→ Prompt: Scan the records below for the line containing "Continue the Blender" and the line containing "- 0.012, DY0". Copy both, plus every line between, exactly.
::::
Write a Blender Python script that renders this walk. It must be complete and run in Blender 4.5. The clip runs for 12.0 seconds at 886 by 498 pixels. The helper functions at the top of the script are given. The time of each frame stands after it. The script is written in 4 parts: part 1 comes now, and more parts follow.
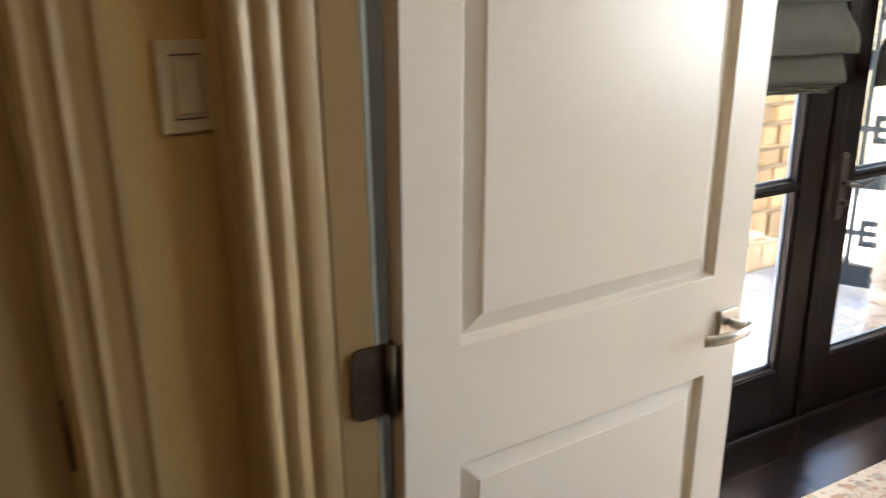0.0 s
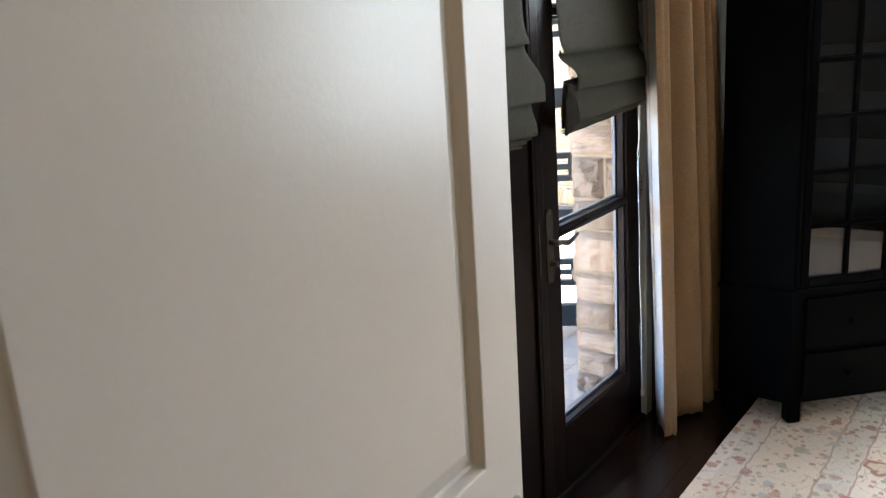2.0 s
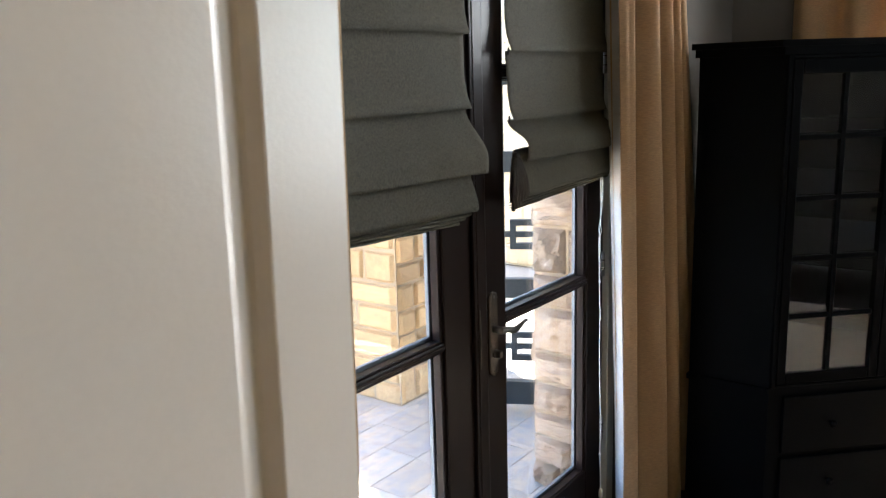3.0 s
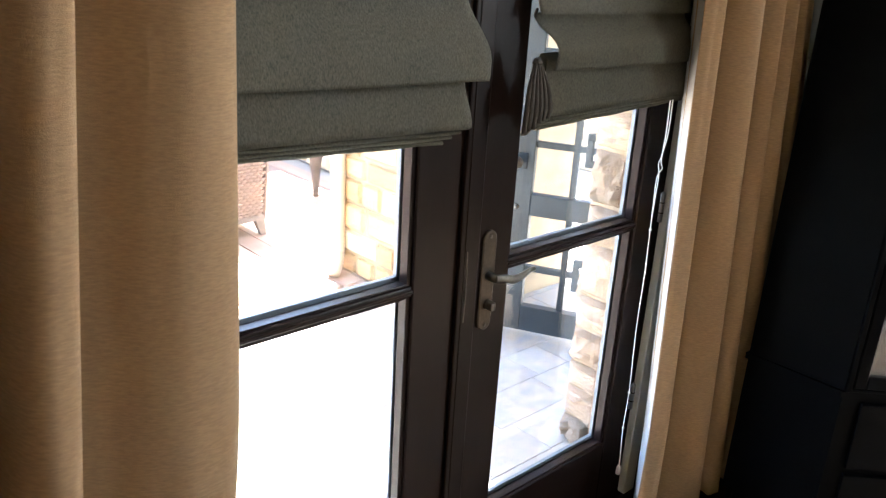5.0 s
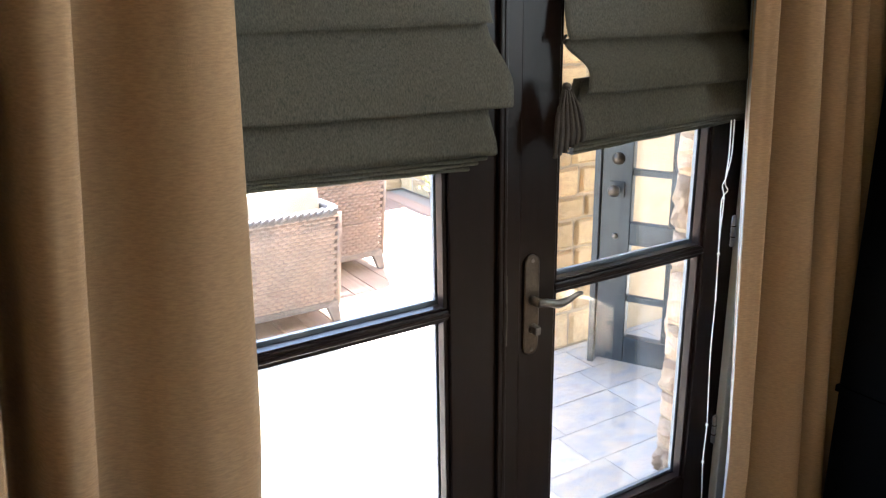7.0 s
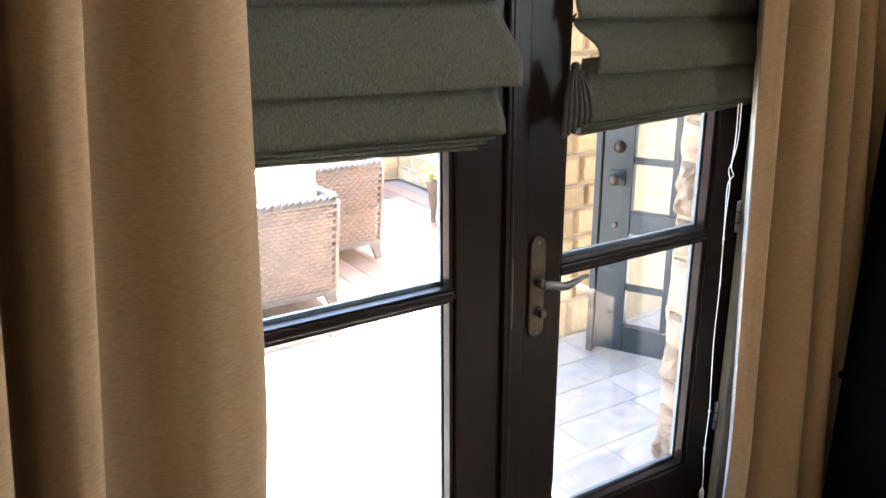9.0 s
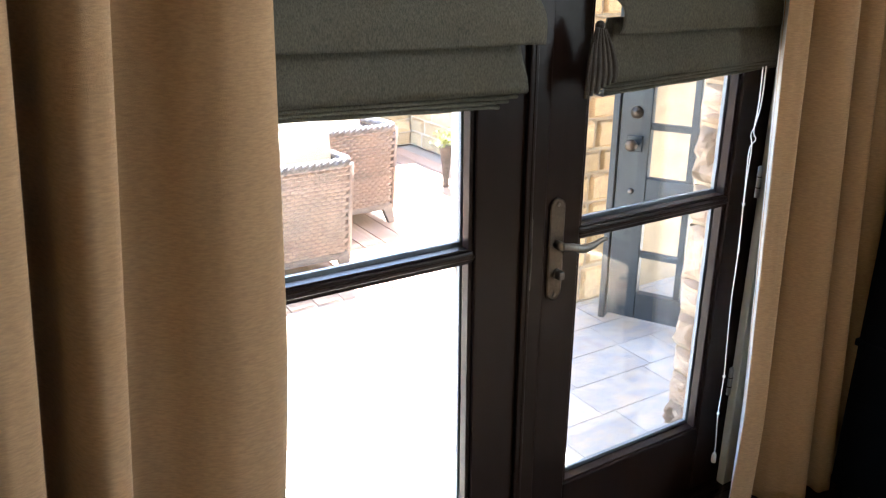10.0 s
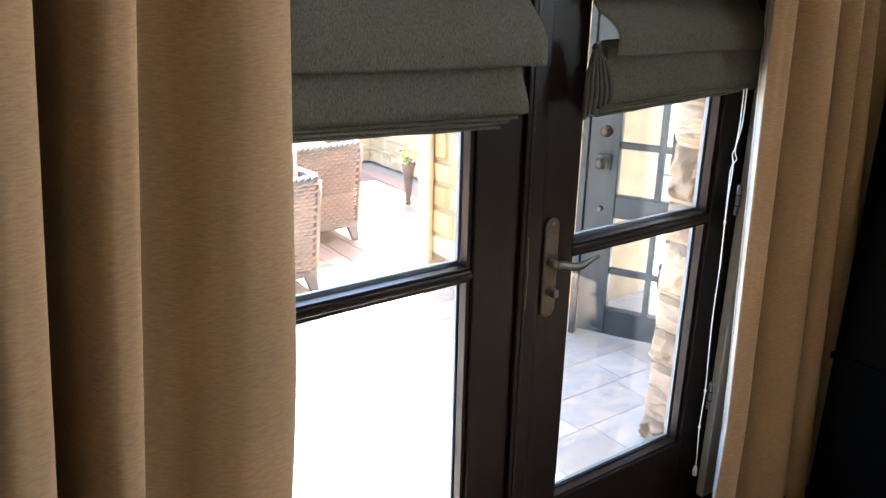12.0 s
::::
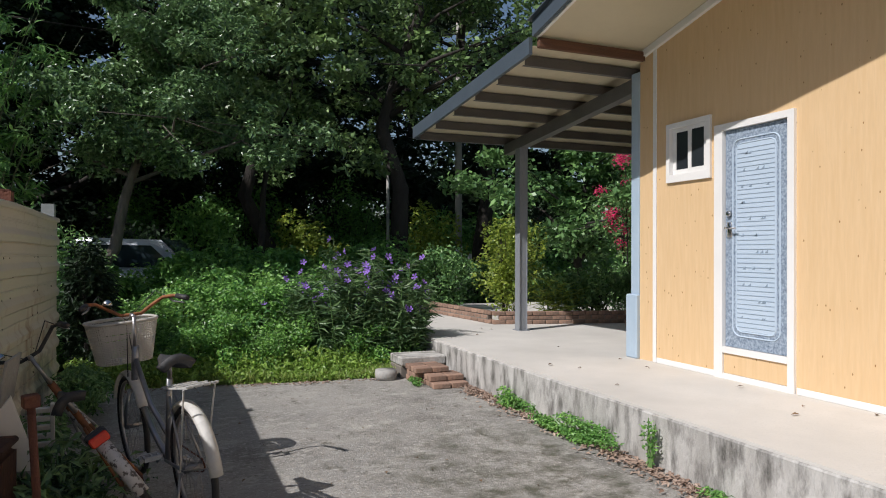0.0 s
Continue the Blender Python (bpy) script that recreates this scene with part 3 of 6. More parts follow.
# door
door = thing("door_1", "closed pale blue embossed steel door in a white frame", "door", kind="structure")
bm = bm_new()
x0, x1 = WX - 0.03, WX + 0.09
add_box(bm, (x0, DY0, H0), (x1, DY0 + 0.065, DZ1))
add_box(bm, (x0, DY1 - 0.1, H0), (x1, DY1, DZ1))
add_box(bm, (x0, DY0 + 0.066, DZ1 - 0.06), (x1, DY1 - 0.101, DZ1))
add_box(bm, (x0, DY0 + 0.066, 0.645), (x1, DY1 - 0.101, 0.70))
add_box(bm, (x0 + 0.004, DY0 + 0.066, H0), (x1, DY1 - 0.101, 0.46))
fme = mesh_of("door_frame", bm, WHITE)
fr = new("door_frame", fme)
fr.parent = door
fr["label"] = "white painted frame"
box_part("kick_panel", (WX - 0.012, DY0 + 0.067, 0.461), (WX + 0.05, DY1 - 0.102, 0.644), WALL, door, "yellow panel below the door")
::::
→ Final result:
Continue the Blender Python (bpy) script that recreates this scene with part 3 of 6. More parts follow.
# door
door = thing("door_1", "closed pale blue embossed steel door in a white frame", "door", kind="structure")
bm = bm_new()
x0, x1 = WX - 0.03, WX + 0.09
add_box(bm, (x0, DY0, H0), (x1, DY0 + 0.065, DZ1))
add_box(bm, (x0, DY1 - 0.1, H0), (x1, DY1, DZ1))
add_box(bm, (x0, DY0 + 0.066, DZ1 - 0.06), (x1, DY1 - 0.101, DZ1))
add_box(bm, (x0, DY0 + 0.066, 0.645), (x1, DY1 - 0.101, 0.70))
add_box(bm, (x0 + 0.004, DY0 + 0.066, H0), (x1, DY1 - 0.101, 0.46))
fme = mesh_of("door_frame", bm, WHITE)
fr = new("door_frame", fme)
fr.parent = door
fr["label"] = "white painted frame"
box_part("kick_panel", (WX - 0.012, DY0 + 0.067, 0.461), (WX + 0.05, DY1 - 0.102, 0.644), WALL, door, "yellow panel below the door")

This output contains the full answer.